> **PROVIDED MATERIAL**
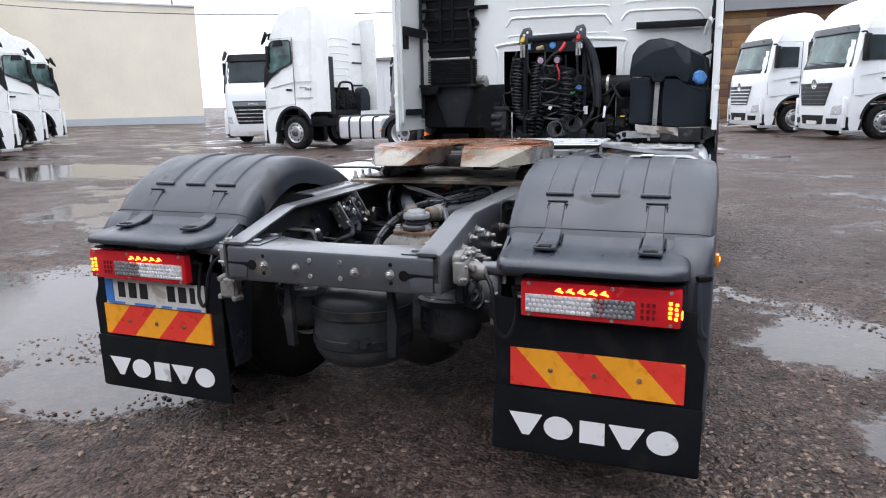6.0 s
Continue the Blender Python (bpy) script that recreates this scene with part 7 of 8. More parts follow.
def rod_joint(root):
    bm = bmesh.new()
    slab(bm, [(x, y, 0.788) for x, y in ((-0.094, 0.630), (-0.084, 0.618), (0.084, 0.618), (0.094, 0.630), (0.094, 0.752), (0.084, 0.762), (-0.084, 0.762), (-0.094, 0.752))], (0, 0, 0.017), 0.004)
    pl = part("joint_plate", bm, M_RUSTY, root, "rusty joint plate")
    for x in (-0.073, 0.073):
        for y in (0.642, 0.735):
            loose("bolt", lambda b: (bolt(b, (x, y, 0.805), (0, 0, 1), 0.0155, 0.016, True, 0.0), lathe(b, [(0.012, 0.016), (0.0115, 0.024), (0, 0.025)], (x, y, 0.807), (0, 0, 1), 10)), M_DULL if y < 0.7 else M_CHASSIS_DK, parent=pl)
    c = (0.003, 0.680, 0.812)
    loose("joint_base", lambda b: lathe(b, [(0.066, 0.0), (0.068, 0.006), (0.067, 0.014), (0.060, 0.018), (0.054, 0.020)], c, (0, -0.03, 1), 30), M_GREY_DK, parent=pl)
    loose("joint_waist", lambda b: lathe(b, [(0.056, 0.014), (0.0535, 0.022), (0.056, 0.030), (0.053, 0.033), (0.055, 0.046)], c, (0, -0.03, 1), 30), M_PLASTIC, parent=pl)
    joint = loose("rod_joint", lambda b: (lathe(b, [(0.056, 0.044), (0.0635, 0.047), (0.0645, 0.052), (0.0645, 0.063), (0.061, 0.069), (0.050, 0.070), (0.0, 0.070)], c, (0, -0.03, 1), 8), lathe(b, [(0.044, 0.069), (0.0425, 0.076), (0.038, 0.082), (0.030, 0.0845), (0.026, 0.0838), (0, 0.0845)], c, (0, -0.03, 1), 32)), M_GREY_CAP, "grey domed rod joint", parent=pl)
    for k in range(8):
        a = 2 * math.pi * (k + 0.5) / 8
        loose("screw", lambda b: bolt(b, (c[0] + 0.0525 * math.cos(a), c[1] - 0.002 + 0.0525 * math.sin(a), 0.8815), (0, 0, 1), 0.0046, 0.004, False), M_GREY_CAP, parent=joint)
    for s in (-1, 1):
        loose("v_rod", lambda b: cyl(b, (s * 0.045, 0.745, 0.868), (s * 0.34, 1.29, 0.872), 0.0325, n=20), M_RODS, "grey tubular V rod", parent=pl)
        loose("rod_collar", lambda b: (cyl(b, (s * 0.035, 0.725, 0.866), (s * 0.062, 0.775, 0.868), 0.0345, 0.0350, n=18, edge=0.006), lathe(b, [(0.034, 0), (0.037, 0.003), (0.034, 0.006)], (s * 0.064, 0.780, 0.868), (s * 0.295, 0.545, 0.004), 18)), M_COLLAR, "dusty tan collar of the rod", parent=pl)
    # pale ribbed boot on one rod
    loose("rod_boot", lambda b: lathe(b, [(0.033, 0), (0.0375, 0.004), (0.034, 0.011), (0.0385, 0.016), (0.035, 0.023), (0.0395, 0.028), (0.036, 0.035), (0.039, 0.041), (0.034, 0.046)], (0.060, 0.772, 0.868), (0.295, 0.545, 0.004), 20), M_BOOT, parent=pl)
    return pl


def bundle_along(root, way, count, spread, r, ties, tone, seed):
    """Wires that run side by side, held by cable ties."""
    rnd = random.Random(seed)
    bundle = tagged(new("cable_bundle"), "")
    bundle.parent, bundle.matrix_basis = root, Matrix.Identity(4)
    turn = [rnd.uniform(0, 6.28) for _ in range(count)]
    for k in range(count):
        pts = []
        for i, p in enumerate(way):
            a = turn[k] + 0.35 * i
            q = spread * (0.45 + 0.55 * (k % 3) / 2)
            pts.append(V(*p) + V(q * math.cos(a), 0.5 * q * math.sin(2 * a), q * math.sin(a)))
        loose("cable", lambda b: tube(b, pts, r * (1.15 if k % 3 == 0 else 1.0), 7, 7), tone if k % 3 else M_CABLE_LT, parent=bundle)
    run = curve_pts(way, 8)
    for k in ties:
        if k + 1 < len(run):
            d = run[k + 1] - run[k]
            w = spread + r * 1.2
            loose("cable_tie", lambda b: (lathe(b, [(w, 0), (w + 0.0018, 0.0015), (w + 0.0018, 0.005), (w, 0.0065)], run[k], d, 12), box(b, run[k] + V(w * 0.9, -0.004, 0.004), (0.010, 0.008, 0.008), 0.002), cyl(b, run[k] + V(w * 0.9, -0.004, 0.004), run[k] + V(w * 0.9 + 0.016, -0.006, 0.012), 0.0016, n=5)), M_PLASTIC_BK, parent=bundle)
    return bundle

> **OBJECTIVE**
What is needed is an exact reproduction of the data, pictures excluded.

> **OUTPUT OF THE TASK**
6.0 s
Continue the Blender Python (bpy) script that recreates this scene with part 7 of 8. More parts follow.
def rod_joint(root):
    bm = bmesh.new()
    slab(bm, [(x, y, 0.788) for x, y in ((-0.094, 0.630), (-0.084, 0.618), (0.084, 0.618), (0.094, 0.630), (0.094, 0.752), (0.084, 0.762), (-0.084, 0.762), (-0.094, 0.752))], (0, 0, 0.017), 0.004)
    pl = part("joint_plate", bm, M_RUSTY, root, "rusty joint plate")
    for x in (-0.073, 0.073):
        for y in (0.642, 0.735):
            loose("bolt", lambda b: (bolt(b, (x, y, 0.805), (0, 0, 1), 0.0155, 0.016, True, 0.0), lathe(b, [(0.012, 0.016), (0.0115, 0.024), (0, 0.025)], (x, y, 0.807), (0, 0, 1), 10)), M_DULL if y < 0.7 else M_CHASSIS_DK, parent=pl)
    c = (0.003, 0.680, 0.812)
    loose("joint_base", lambda b: lathe(b, [(0.066, 0.0), (0.068, 0.006), (0.067, 0.014), (0.060, 0.018), (0.054, 0.020)], c, (0, -0.03, 1), 30), M_GREY_DK, parent=pl)
    loose("joint_waist", lambda b: lathe(b, [(0.056, 0.014), (0.0535, 0.022), (0.056, 0.030), (0.053, 0.033), (0.055, 0.046)], c, (0, -0.03, 1), 30), M_PLASTIC, parent=pl)
    joint = loose("rod_joint", lambda b: (lathe(b, [(0.056, 0.044), (0.0635, 0.047), (0.0645, 0.052), (0.0645, 0.063), (0.061, 0.069), (0.050, 0.070), (0.0, 0.070)], c, (0, -0.03, 1), 8), lathe(b, [(0.044, 0.069), (0.0425, 0.076), (0.038, 0.082), (0.030, 0.0845), (0.026, 0.0838), (0, 0.0845)], c, (0, -0.03, 1), 32)), M_GREY_CAP, "grey domed rod joint", parent=pl)
    for k in range(8):
        a = 2 * math.pi * (k + 0.5) / 8
        loose("screw", lambda b: bolt(b, (c[0] + 0.0525 * math.cos(a), c[1] - 0.002 + 0.0525 * math.sin(a), 0.8815), (0, 0, 1), 0.0046, 0.004, False), M_GREY_CAP, parent=joint)
    for s in (-1, 1):
        loose("v_rod", lambda b: cyl(b, (s * 0.045, 0.745, 0.868), (s * 0.34, 1.29, 0.872), 0.0325, n=20), M_RODS, "grey tubular V rod", parent=pl)
        loose("rod_collar", lambda b: (cyl(b, (s * 0.035, 0.725, 0.866), (s * 0.062, 0.775, 0.868), 0.0345, 0.0350, n=18, edge=0.006), lathe(b, [(0.034, 0), (0.037, 0.003), (0.034, 0.006)], (s * 0.064, 0.780, 0.868), (s * 0.295, 0.545, 0.004), 18)), M_COLLAR, "dusty tan collar of the rod", parent=pl)
    # pale ribbed boot on one rod
    loose("rod_boot", lambda b: lathe(b, [(0.033, 0), (0.0375, 0.004), (0.034, 0.011), (0.0385, 0.016), (0.035, 0.023), (0.0395, 0.028), (0.036, 0.035), (0.039, 0.041), (0.034, 0.046)], (0.060, 0.772, 0.868), (0.295, 0.545, 0.004), 20), M_BOOT, parent=pl)
    return pl


def bundle_along(root, way, count, spread, r, ties, tone, seed):
    """Wires that run side by side, held by cable ties."""
    rnd = random.Random(seed)
    bundle = tagged(new("cable_bundle"), "")
    bundle.parent, bundle.matrix_basis = root, Matrix.Identity(4)
    turn = [rnd.uniform(0, 6.28) for _ in range(count)]
    for k in range(count):
        pts = []
        for i, p in enumerate(way):
            a = turn[k] + 0.35 * i
            q = spread * (0.45 + 0.55 * (k % 3) / 2)
            pts.append(V(*p) + V(q * math.cos(a), 0.5 * q * math.sin(2 * a), q * math.sin(a)))
        loose("cable", lambda b: tube(b, pts, r * (1.15 if k % 3 == 0 else 1.0), 7, 7), tone if k % 3 else M_CABLE_LT, parent=bundle)
    run = curve_pts(way, 8)
    for k in ties:
        if k + 1 < len(run):
            d = run[k + 1] - run[k]
            w = spread + r * 1.2
            loose("cable_tie", lambda b: (lathe(b, [(w, 0), (w + 0.0018, 0.0015), (w + 0.0018, 0.005), (w, 0.0065)], run[k], d, 12), box(b, run[k] + V(w * 0.9, -0.004, 0.004), (0.010, 0.008, 0.008), 0.002), cyl(b, run[k] + V(w * 0.9, -0.004, 0.004), run[k] + V(w * 0.9 + 0.016, -0.006, 0.012), 0.0016, n=5)), M_PLASTIC_BK, parent=bundle)
    return bundle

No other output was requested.